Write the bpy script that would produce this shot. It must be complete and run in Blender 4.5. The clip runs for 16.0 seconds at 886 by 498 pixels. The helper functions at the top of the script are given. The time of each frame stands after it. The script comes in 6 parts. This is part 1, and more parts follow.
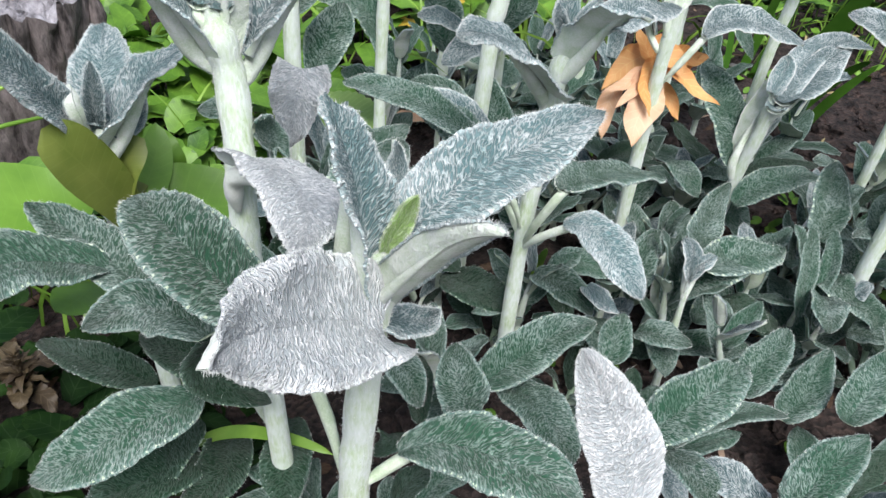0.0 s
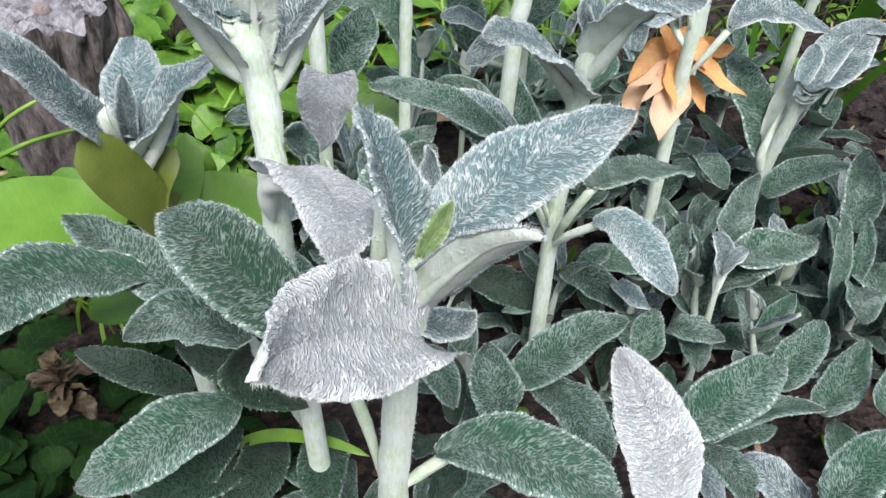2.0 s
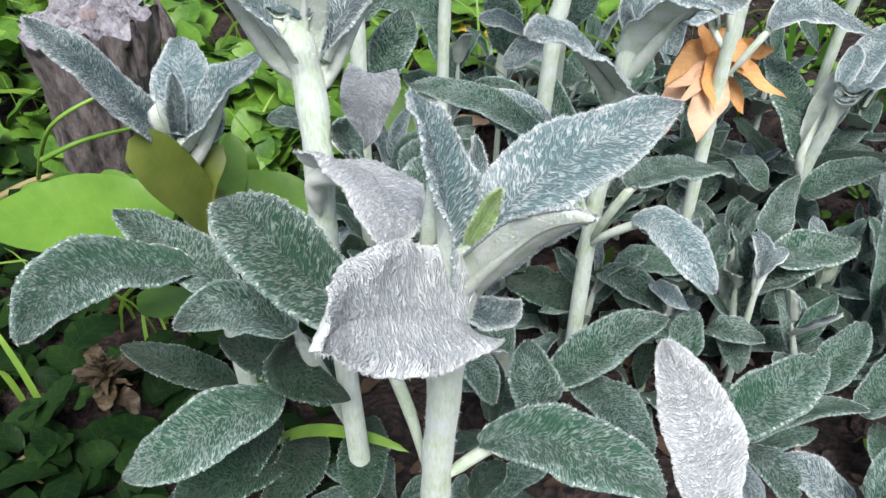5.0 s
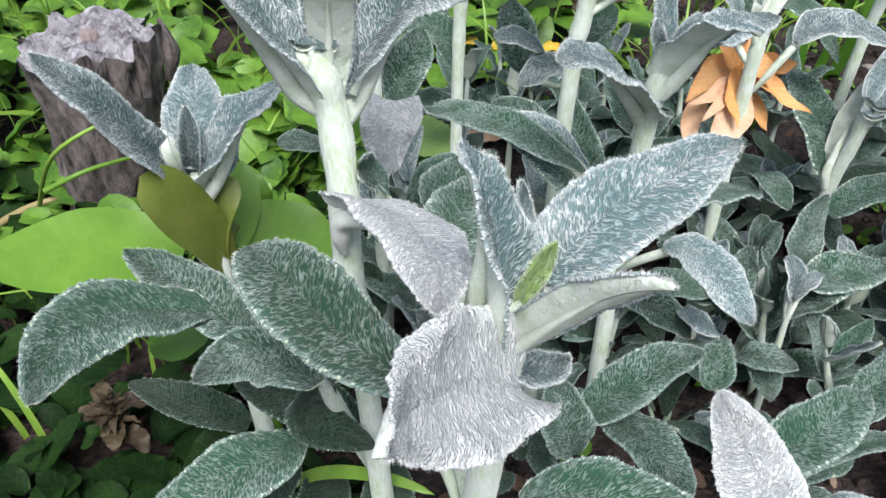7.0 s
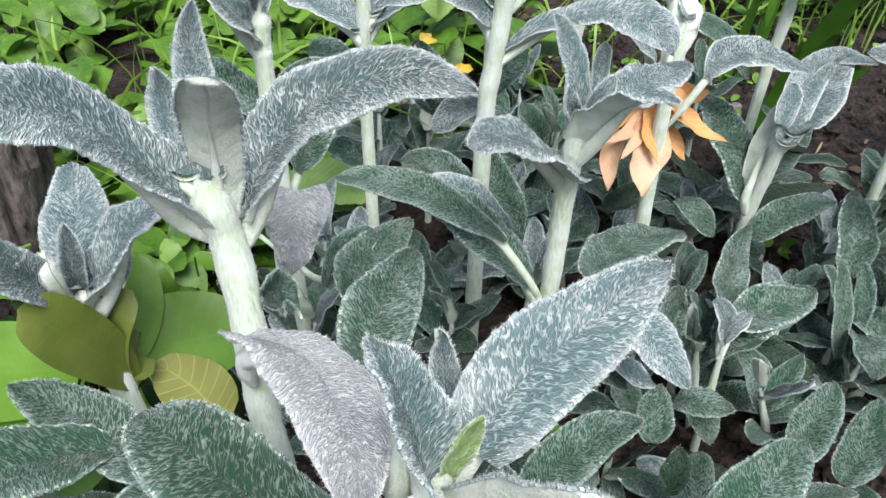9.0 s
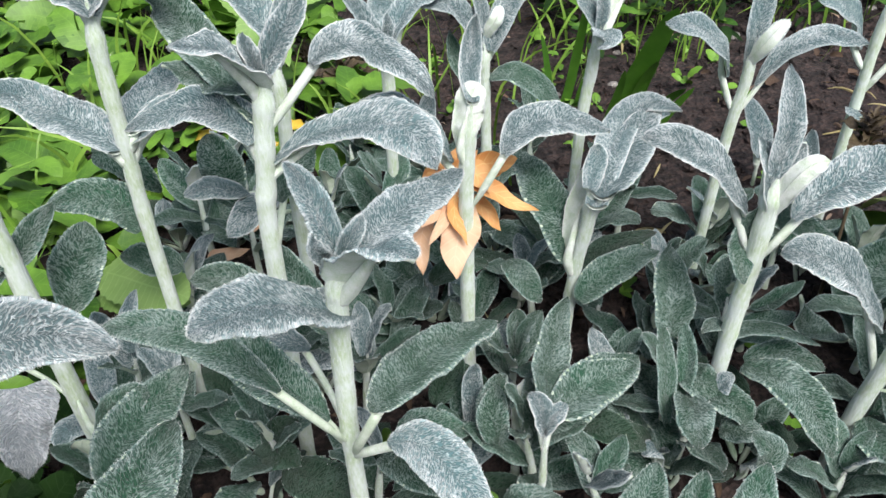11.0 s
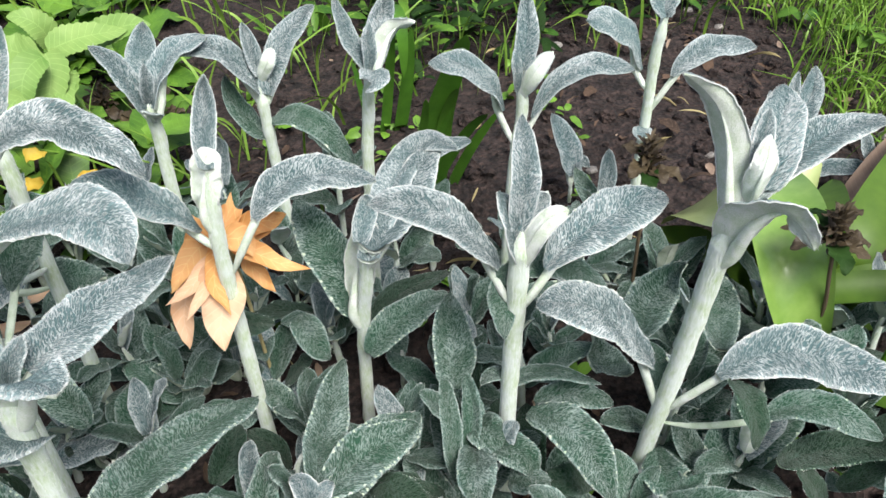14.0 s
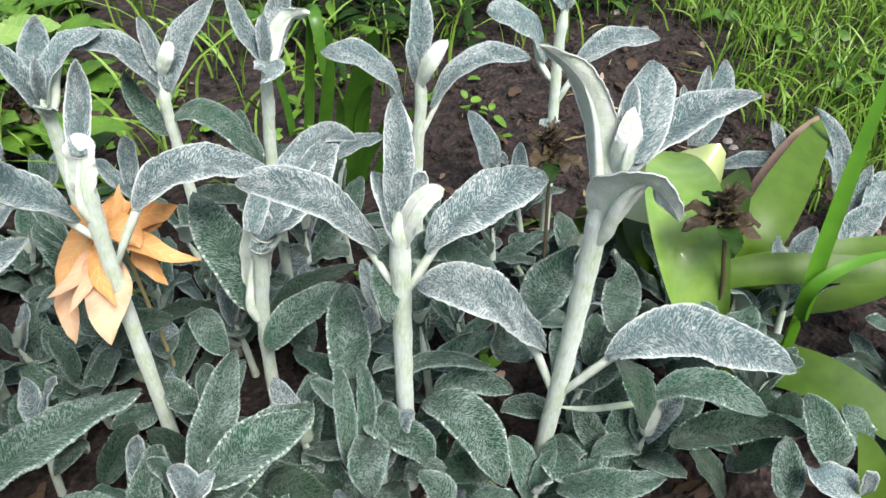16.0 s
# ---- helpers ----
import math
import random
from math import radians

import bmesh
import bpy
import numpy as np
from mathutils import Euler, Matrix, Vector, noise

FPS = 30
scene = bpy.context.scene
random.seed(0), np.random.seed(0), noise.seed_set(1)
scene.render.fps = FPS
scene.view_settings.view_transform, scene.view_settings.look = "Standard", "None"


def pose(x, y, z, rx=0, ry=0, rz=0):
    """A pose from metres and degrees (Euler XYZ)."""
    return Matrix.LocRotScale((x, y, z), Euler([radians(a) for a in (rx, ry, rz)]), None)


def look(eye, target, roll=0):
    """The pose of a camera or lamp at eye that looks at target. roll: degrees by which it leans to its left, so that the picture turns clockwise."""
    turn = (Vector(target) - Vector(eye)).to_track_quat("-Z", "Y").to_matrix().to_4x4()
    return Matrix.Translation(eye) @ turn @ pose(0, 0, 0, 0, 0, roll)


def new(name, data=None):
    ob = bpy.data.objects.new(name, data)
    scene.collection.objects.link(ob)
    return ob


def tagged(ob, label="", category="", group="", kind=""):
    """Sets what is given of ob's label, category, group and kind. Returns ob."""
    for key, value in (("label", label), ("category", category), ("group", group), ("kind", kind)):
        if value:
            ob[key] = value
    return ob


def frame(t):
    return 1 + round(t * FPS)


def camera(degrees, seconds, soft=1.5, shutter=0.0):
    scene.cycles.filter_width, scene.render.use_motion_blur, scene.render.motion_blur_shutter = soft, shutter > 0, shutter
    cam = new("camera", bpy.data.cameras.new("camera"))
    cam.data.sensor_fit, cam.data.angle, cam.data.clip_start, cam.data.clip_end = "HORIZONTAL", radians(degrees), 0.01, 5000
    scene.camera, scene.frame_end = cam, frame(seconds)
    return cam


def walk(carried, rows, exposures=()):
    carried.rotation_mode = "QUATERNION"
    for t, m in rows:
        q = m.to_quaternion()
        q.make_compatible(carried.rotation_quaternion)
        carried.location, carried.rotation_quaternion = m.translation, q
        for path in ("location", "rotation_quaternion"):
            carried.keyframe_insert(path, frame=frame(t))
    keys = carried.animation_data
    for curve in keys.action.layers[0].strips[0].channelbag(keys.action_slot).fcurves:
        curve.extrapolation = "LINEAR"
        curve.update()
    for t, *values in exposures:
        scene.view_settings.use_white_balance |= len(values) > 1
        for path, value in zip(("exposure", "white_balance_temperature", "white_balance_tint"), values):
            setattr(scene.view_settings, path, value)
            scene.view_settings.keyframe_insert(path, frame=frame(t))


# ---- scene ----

------------------------------------------------------------

### Task:
With the pictures left out, transcribe the material exactly.

### Written solution:
Write the bpy script that would produce this shot. It must be complete and run in Blender 4.5. The clip runs for 16.0 seconds at 886 by 498 pixels. The helper functions at the top of the script are given. The time of each frame stands after it. The script comes in 6 parts. This is part 1, and more parts follow.
0.0 s
2.0 s
5.0 s
7.0 s
9.0 s
11.0 s
14.0 s
16.0 s
# ---- helpers ----
import math
import random
from math import radians

import bmesh
import bpy
import numpy as np
from mathutils import Euler, Matrix, Vector, noise

FPS = 30
scene = bpy.context.scene
random.seed(0), np.random.seed(0), noise.seed_set(1)
scene.render.fps = FPS
scene.view_settings.view_transform, scene.view_settings.look = "Standard", "None"


def pose(x, y, z, rx=0, ry=0, rz=0):
    """A pose from metres and degrees (Euler XYZ)."""
    return Matrix.LocRotScale((x, y, z), Euler([radians(a) for a in (rx, ry, rz)]), None)


def look(eye, target, roll=0):
    """The pose of a camera or lamp at eye that looks at target. roll: degrees by which it leans to its left, so that the picture turns clockwise."""
    turn = (Vector(target) - Vector(eye)).to_track_quat("-Z", "Y").to_matrix().to_4x4()
    return Matrix.Translation(eye) @ turn @ pose(0, 0, 0, 0, 0, roll)


def new(name, data=None):
    ob = bpy.data.objects.new(name, data)
    scene.collection.objects.link(ob)
    return ob


def tagged(ob, label="", category="", group="", kind=""):
    """Sets what is given of ob's label, category, group and kind. Returns ob."""
    for key, value in (("label", label), ("category", category), ("group", group), ("kind", kind)):
        if value:
            ob[key] = value
    return ob


def frame(t):
    return 1 + round(t * FPS)


def camera(degrees, seconds, soft=1.5, shutter=0.0):
    scene.cycles.filter_width, scene.render.use_motion_blur, scene.render.motion_blur_shutter = soft, shutter > 0, shutter
    cam = new("camera", bpy.data.cameras.new("camera"))
    cam.data.sensor_fit, cam.data.angle, cam.data.clip_start, cam.data.clip_end = "HORIZONTAL", radians(degrees), 0.01, 5000
    scene.camera, scene.frame_end = cam, frame(seconds)
    return cam


def walk(carried, rows, exposures=()):
    carried.rotation_mode = "QUATERNION"
    for t, m in rows:
        q = m.to_quaternion()
        q.make_compatible(carried.rotation_quaternion)
        carried.location, carried.rotation_quaternion = m.translation, q
        for path in ("location", "rotation_quaternion"):
            carried.keyframe_insert(path, frame=frame(t))
    keys = carried.animation_data
    for curve in keys.action.layers[0].strips[0].channelbag(keys.action_slot).fcurves:
        curve.extrapolation = "LINEAR"
        curve.update()
    for t, *values in exposures:
        scene.view_settings.use_white_balance |= len(values) > 1
        for path, value in zip(("exposure", "white_balance_temperature", "white_balance_tint"), values):
            setattr(scene.view_settings, path, value)
            scene.view_settings.keyframe_insert(path, frame=frame(t))


# ---- scene ----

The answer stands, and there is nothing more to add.